Choosing the Right Approach

The decision between PEFT and meta-learning involves considering several factors:

Availability of Meta-Training Data: If a large and diverse set of relevant tasks for meta-training is available, meta-learning might offer higher performance potential by explicitly optimizing the adaptation process. If not, PEFT is more practical.
Computational Budget: PEFT is generally less computationally demanding for adaptation, especially compared to gradient-based meta-learning's meta-training phase. If resources for extensive meta-training are limited, PEFT is favored.
Existence of a Strong Foundation Model: PEFT relies heavily on a capable pre-trained model. If no suitable foundation model exists for the domain, meta-learning (potentially trained from scratch or a smaller base model) might be the only option.
Adaptation Speed vs. Preparation Time: Meta-learning requires upfront investment in meta-training but offers potentially very fast adaptation at test time. PEFT has no meta-training cost but requires task-specific tuning for each new task.
Storage Costs: PEFT excels in storing many task-specific models efficiently, as only the small PEFT parameters differ. Storing multiple models fully adapted via meta-learning (if the meta-learner outputs task-specific parameters) can be more costly unless the meta-learner itself (e.g., a shared initialization) is the primary artifact.

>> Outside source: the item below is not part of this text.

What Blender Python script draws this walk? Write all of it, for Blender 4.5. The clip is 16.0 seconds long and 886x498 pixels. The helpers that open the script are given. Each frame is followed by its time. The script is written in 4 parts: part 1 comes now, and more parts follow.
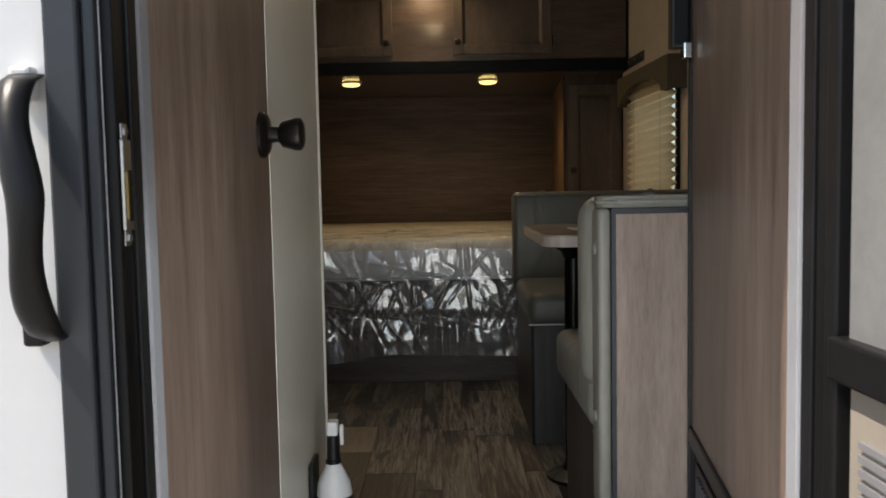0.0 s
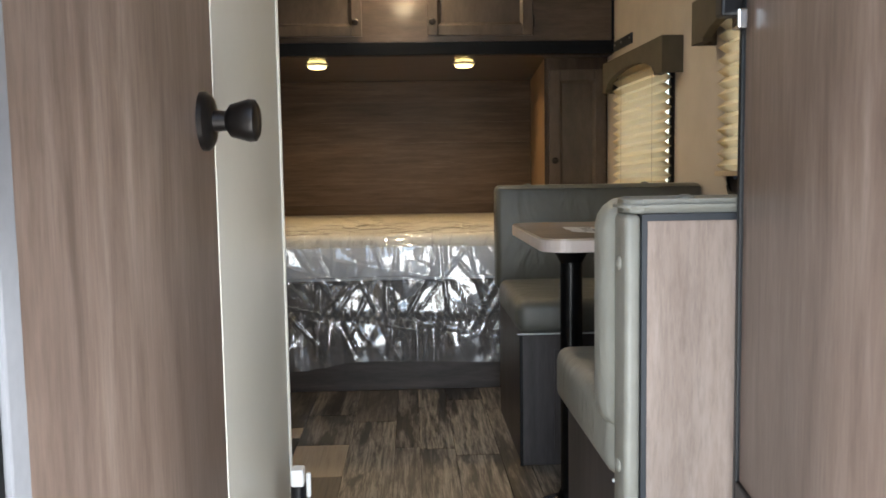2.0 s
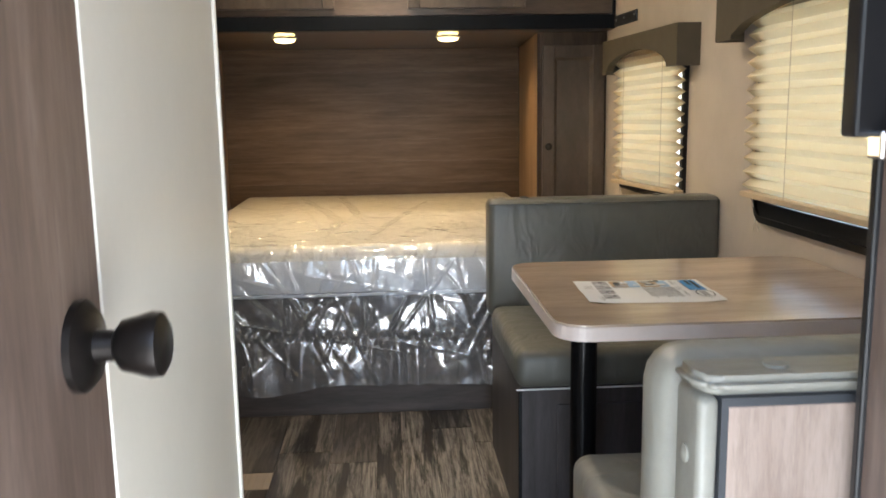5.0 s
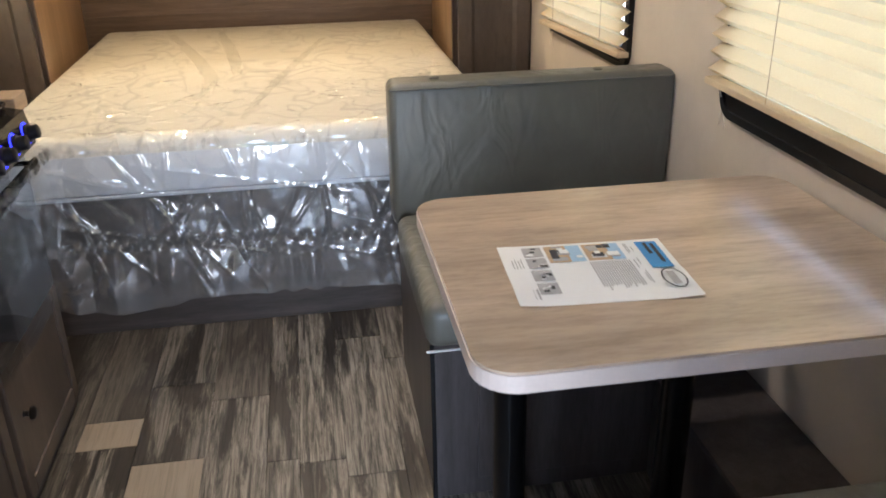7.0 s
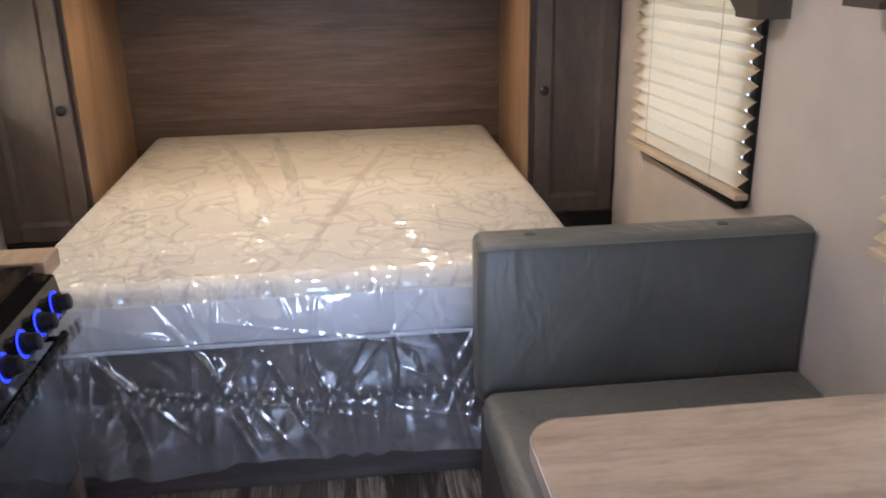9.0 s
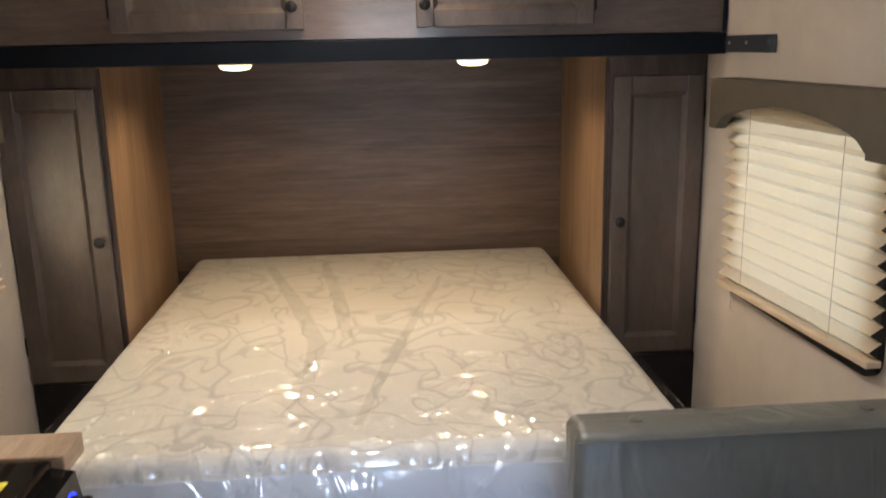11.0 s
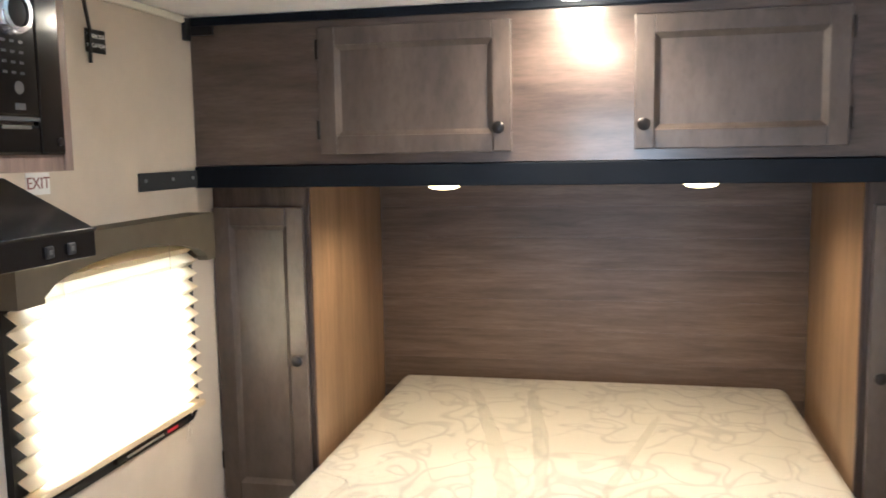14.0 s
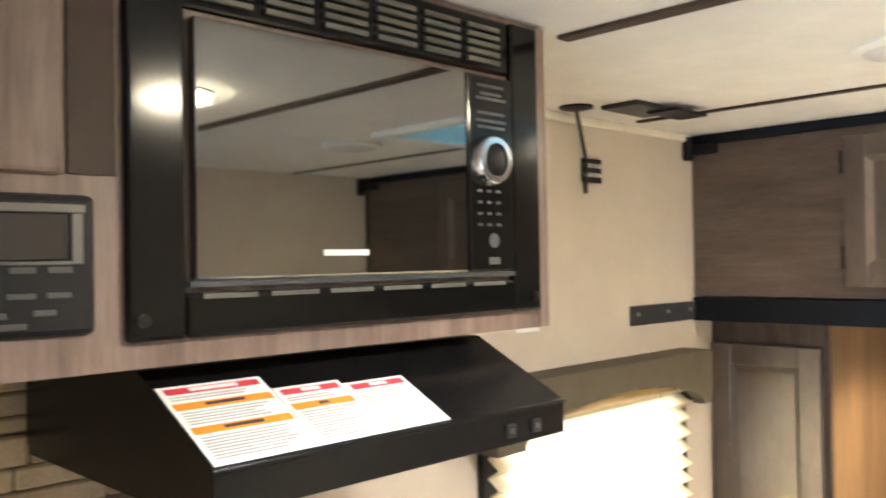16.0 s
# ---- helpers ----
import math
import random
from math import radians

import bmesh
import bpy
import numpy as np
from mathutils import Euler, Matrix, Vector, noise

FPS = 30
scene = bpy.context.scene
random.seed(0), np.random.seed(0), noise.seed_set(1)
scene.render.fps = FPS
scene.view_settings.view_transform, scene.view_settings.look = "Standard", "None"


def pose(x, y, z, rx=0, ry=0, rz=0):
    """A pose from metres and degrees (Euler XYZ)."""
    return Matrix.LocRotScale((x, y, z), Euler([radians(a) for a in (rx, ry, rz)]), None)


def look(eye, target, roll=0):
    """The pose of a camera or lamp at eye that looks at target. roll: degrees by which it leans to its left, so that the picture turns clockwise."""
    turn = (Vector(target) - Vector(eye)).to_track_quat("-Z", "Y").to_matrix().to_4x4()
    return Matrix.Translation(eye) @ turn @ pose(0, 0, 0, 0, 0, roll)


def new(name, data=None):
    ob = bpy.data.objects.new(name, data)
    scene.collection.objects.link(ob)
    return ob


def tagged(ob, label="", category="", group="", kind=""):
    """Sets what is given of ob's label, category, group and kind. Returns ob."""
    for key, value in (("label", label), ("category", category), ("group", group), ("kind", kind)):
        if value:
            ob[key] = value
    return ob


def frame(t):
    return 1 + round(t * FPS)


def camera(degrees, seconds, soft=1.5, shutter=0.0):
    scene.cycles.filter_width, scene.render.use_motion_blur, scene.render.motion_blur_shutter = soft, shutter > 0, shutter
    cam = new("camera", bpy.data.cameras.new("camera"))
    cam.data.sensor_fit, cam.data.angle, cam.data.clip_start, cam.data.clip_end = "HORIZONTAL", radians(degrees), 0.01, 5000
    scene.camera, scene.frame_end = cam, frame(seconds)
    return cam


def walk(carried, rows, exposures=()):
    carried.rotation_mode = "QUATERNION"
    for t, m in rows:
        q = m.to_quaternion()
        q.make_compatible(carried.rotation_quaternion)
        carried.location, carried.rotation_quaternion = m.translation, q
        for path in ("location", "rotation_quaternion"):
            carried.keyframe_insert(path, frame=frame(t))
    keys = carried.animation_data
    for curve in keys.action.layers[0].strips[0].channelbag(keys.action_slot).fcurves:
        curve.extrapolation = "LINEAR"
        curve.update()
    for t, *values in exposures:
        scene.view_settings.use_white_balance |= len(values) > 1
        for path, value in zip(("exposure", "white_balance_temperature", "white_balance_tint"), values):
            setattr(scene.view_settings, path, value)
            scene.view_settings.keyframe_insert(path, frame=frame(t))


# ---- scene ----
cam = camera(55.2, 16.0, soft=1.7, shutter=0.4)
# seconds, eye, target, roll
PATH = [
    (0, (0.083, 0.062, 0.875), (0.077, 2.056, 0.729), -1.1),
    (0.5, (0.105, 0.05, 0.889), (0.116, 2.042, 0.717), -1.0),
    (1, (0.074, 0.131, 0.892), (0.04, 2.122, 0.708), -1.0),
    (1.5, (0.073, 0.275, 0.903), (0.072, 2.266, 0.717), -0.9),
    (2, (0.044, 0.362, 0.895), (0.119, 2.353, 0.717), -0.9),
    (2.5, (0.006, 0.414, 0.894), (0.111, 2.403, 0.706), -0.9),
    (3, (0.004, 0.441, 0.904), (0.135, 2.427, 0.704), -1.1),
    (5.3, (0.038, 0.824, 1.214), (0.163, 2.78, 0.816), -0.8),
    (5.5, (0.036, 0.869, 1.251), (0.198, 2.806, 0.779), -0.8),
    (6, (0.067, 0.996, 1.249), (0.288, 2.89, 0.647), -0.9),
    (6.5, (0.117, 1.222, 1.242), (0.366, 3.075, 0.531), -1.1),
    (7, (0.157, 1.336, 1.33), (0.439, 3.138, 0.51), -1.1),
    (7.5, (0.155, 1.427, 1.372), (0.489, 3.207, 0.523), -1.1),
    (8, (0.13, 1.554, 1.409), (0.485, 3.359, 0.623), -1.1),
    (8.5, (0.114, 1.646, 1.423), (0.386, 3.493, 0.706), -1.2),
    (11, (0.033, 2.052, 1.506), (0.167, 3.993, 1.043), -1.2),
    (11.5, (0.029, 2.048, 1.527), (0.159, 4.015, 1.188), -1.3),
    (12, (0.036, 2.047, 1.517), (0.133, 4.035, 1.313), -1.4),
    (12.5, (0.039, 2.061, 1.538), (0.09, 4.054, 1.383), -1.4),
    (13, (0.1, 2.108, 1.556), (-0.002, 4.099, 1.398), -1.3),
    (13.5, (0.141, 2.173, 1.573), (-0.133, 4.144, 1.378), -1.2),
    (14, (0.12, 2.297, 1.566), (-0.298, 4.24, 1.336), -1.0),
    (14.5, (0.057, 2.456, 1.583), (-0.547, 4.353, 1.392), -1.0),
    (15, (0.02, 2.512, 1.61), (-0.831, 4.32, 1.505), -1.0),
    (15.5, (0.012, 2.532, 1.626), (-1.158, 4.158, 1.61), -1.1),
    (16, (0.022, 2.529, 1.637), (-1.398, 3.937, 1.666), -1.0),
]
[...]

In practice, given the prevalence and power of large foundation models, PEFT methods have become extremely popular due to their simplicity, efficiency, and strong empirical performance, often serving as a go-to strategy for few-shot adaptation in resource-constrained scenarios. However, meta-learning remains a powerful paradigm, particularly when aiming to optimize the adaptation mechanism itself or when dealing with task distributions where learning a common initialization or metric space is demonstrably beneficial.